>>>>>

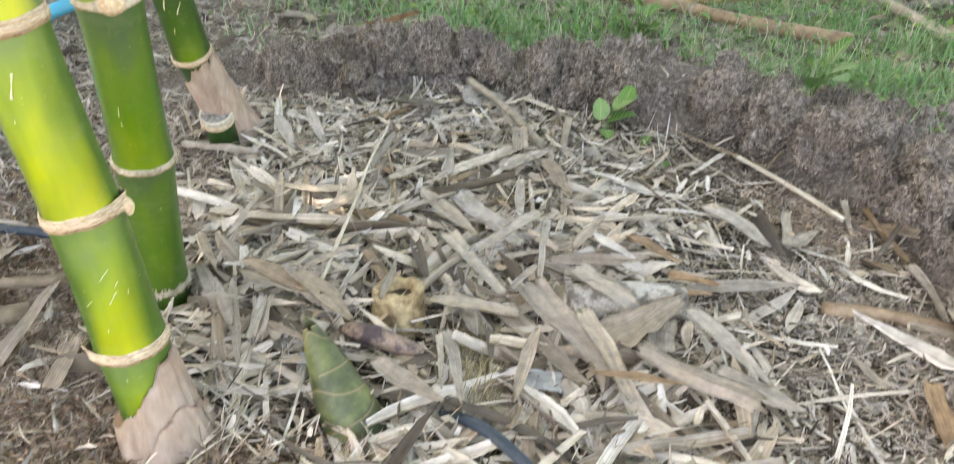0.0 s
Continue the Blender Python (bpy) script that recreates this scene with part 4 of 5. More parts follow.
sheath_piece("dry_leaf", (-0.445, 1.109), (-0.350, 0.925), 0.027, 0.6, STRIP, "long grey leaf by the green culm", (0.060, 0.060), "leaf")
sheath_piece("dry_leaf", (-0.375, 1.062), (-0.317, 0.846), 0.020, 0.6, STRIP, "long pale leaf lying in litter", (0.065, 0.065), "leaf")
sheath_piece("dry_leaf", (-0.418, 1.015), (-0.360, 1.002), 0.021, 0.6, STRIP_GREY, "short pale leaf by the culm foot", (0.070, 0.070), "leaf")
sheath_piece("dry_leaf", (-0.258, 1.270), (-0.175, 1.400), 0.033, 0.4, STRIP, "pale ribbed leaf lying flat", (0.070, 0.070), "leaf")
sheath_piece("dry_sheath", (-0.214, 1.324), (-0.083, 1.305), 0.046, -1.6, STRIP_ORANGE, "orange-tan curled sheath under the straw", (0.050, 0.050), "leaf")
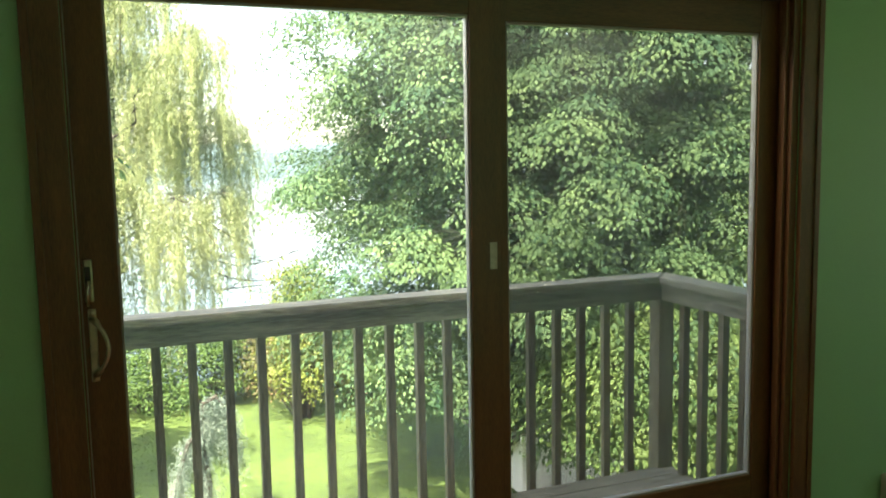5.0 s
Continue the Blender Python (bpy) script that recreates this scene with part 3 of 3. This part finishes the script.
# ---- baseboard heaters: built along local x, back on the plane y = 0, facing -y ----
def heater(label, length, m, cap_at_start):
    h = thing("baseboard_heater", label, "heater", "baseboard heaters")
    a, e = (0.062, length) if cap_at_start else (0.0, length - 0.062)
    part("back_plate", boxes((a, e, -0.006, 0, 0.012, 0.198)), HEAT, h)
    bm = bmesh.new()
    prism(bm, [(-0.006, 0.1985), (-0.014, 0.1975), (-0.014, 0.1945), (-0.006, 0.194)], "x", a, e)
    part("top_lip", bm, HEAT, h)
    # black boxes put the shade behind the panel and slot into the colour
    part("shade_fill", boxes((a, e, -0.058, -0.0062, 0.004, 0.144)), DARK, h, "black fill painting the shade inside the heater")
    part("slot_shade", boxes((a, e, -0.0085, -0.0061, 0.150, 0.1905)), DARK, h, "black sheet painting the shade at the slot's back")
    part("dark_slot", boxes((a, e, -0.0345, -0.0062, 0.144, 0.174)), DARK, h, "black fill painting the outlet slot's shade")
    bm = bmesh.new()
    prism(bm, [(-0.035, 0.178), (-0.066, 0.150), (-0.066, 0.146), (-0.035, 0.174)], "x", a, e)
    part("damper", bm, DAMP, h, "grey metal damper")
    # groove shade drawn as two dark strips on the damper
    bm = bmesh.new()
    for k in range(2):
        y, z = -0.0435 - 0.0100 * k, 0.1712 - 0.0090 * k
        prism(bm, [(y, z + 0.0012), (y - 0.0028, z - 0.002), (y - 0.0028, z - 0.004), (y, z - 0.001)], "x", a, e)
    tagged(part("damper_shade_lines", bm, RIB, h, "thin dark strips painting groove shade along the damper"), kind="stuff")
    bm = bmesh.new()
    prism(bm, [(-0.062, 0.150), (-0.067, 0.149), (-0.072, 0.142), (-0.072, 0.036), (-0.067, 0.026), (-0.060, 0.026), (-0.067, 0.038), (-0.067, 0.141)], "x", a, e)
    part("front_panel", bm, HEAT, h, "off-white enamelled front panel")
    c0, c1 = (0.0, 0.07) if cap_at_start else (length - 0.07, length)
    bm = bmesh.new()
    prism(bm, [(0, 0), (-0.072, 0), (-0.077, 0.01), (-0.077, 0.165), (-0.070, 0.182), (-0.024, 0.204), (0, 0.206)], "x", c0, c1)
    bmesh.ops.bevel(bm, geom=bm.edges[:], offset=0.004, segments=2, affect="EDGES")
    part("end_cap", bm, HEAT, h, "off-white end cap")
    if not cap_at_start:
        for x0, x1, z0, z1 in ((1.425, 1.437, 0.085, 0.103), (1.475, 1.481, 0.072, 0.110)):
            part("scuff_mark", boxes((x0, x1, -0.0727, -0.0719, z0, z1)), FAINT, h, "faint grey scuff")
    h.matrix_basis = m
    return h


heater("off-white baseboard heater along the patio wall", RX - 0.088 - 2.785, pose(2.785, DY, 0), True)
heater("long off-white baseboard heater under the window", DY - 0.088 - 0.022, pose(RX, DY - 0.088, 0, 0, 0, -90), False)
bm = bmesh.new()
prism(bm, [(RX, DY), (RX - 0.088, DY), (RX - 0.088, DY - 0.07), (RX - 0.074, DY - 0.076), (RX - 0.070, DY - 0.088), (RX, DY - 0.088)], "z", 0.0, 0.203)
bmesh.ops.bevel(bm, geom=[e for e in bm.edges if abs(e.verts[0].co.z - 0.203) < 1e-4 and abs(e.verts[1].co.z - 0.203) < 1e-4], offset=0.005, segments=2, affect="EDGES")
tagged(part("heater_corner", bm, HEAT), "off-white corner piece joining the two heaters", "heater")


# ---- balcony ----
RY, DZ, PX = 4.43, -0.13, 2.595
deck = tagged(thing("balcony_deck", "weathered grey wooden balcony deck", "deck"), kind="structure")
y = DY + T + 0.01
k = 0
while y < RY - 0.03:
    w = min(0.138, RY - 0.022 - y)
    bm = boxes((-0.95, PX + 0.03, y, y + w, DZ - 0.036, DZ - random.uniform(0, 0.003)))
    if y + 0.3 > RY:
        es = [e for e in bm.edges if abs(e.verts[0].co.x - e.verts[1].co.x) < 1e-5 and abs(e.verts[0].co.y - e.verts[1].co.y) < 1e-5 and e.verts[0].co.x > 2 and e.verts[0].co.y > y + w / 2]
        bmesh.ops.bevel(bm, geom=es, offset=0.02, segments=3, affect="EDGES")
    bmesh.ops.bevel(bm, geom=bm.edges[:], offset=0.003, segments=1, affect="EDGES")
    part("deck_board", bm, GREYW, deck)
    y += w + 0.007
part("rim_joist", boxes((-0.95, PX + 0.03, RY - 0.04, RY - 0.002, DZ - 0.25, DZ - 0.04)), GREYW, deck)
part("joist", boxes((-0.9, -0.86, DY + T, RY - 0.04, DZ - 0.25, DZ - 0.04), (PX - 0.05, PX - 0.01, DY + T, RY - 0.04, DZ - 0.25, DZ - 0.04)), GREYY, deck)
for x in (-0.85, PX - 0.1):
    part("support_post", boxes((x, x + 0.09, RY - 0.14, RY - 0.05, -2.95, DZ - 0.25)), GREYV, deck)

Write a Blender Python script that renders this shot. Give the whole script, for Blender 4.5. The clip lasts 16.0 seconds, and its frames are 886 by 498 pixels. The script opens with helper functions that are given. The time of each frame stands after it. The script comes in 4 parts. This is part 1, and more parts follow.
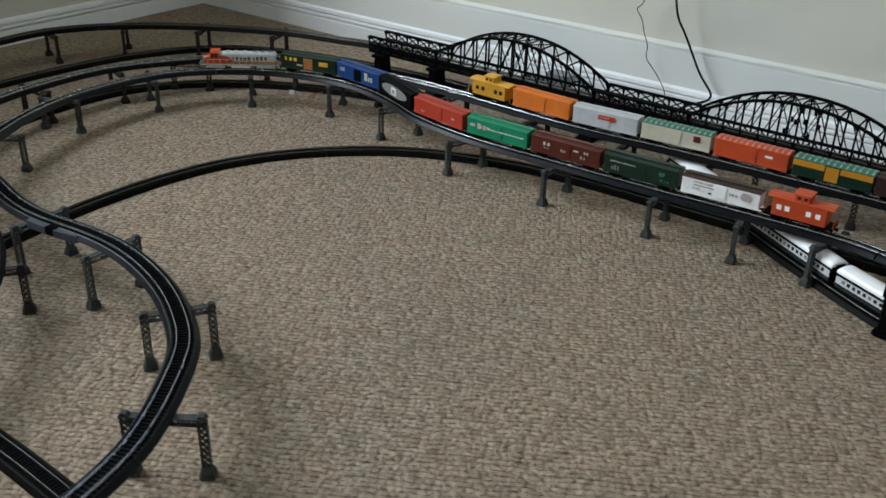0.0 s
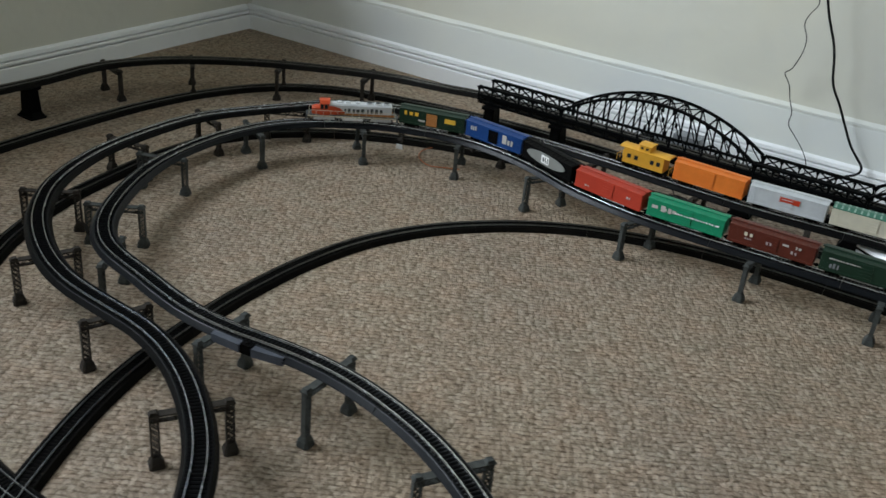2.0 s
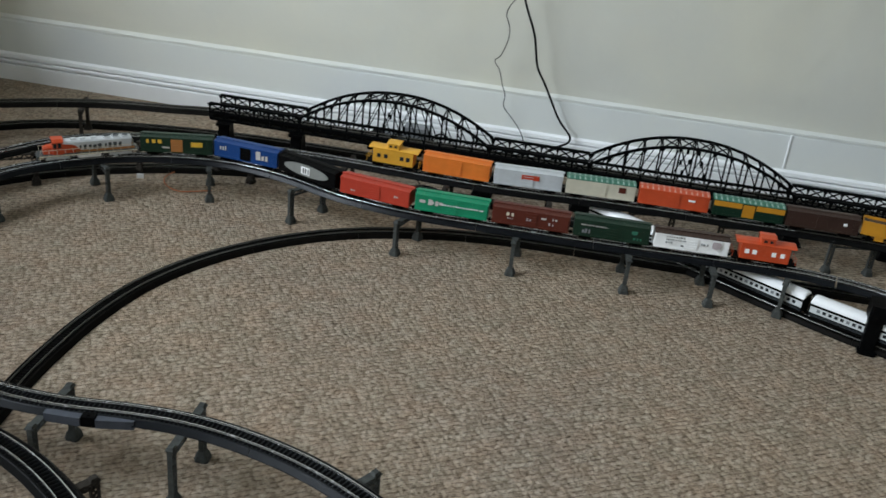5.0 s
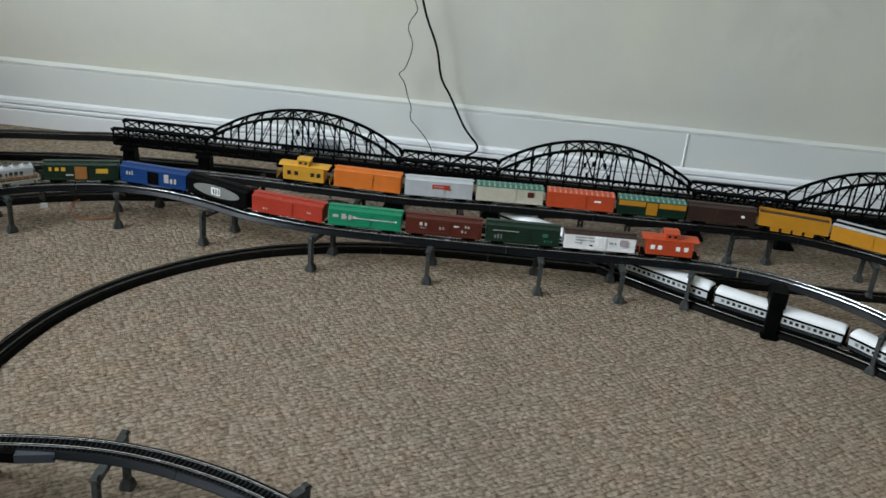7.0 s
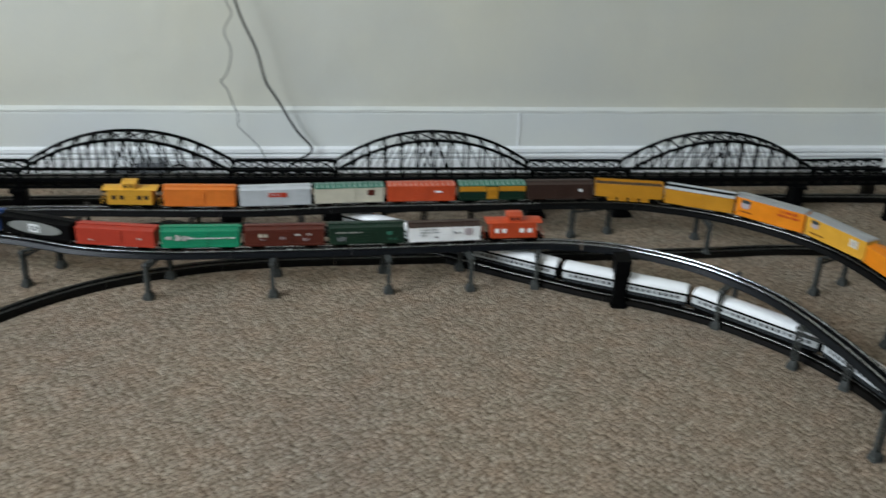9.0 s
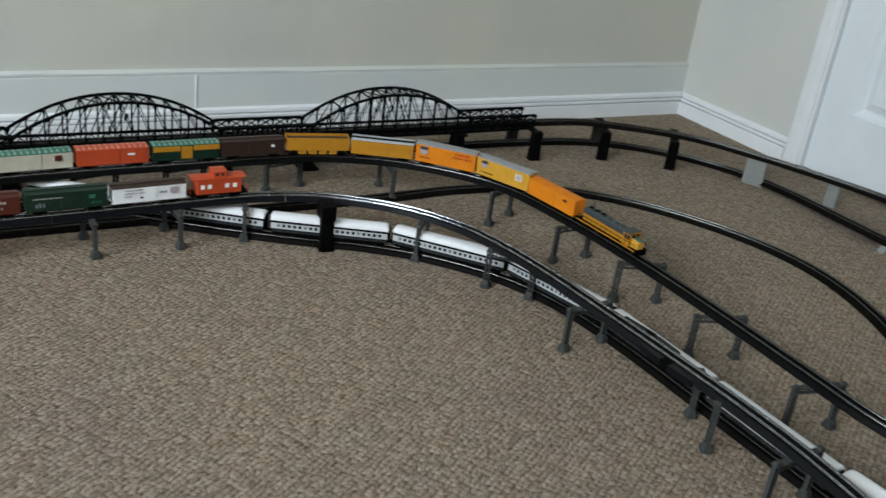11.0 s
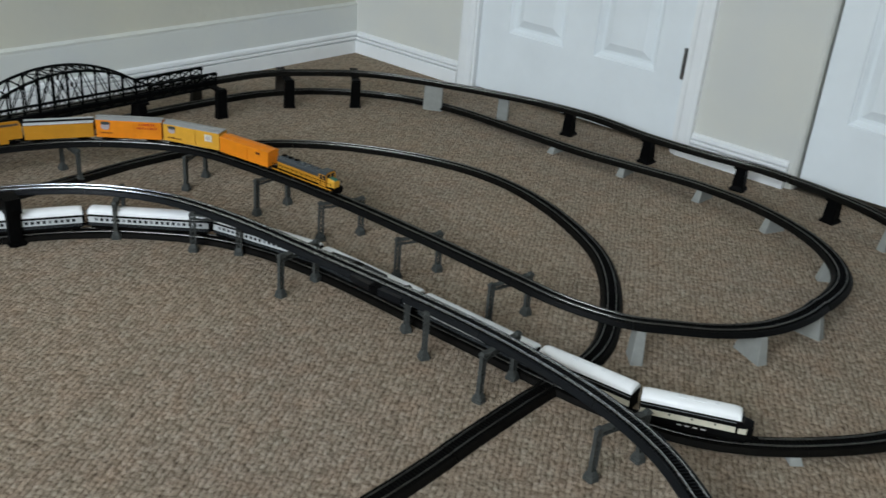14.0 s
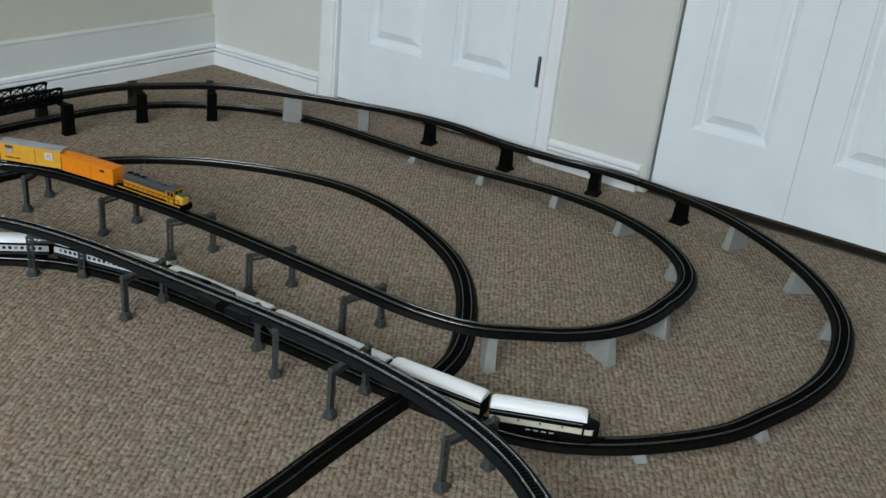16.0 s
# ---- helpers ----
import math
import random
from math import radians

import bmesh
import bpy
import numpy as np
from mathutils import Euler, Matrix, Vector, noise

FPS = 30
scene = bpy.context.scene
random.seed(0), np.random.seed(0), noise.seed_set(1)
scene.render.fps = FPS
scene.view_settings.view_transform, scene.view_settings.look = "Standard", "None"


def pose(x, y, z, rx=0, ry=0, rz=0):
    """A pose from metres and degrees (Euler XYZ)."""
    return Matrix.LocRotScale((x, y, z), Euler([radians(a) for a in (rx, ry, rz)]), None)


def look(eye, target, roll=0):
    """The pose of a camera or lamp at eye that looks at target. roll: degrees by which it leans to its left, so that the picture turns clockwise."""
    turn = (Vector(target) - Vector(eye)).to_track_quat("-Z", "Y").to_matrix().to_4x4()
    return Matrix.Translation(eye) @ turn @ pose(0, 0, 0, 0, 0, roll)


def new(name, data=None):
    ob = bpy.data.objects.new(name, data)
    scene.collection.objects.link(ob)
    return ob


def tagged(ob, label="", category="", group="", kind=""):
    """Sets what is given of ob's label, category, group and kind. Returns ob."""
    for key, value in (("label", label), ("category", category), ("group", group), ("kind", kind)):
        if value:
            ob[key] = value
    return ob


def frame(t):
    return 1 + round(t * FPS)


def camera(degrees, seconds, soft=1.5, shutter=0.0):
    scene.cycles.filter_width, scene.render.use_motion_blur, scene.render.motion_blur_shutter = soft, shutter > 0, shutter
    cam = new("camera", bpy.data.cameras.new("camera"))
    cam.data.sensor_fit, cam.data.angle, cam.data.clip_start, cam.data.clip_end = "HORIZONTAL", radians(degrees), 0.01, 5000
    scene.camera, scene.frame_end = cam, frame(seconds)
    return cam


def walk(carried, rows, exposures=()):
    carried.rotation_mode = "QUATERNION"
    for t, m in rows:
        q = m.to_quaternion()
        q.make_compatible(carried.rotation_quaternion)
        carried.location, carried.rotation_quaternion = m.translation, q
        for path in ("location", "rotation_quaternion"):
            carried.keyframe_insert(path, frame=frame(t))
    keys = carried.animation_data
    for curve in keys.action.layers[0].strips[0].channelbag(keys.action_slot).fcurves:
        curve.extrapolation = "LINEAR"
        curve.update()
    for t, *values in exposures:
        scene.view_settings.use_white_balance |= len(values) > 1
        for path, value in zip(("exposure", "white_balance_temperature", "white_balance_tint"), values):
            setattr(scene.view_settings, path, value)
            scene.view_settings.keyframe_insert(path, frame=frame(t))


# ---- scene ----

<<<<<

* WHAT TO PRODUCE *
Tally the lines of the listing in which the word "camera" occurs, and state the total alone.

* TASK RESPONSE *
4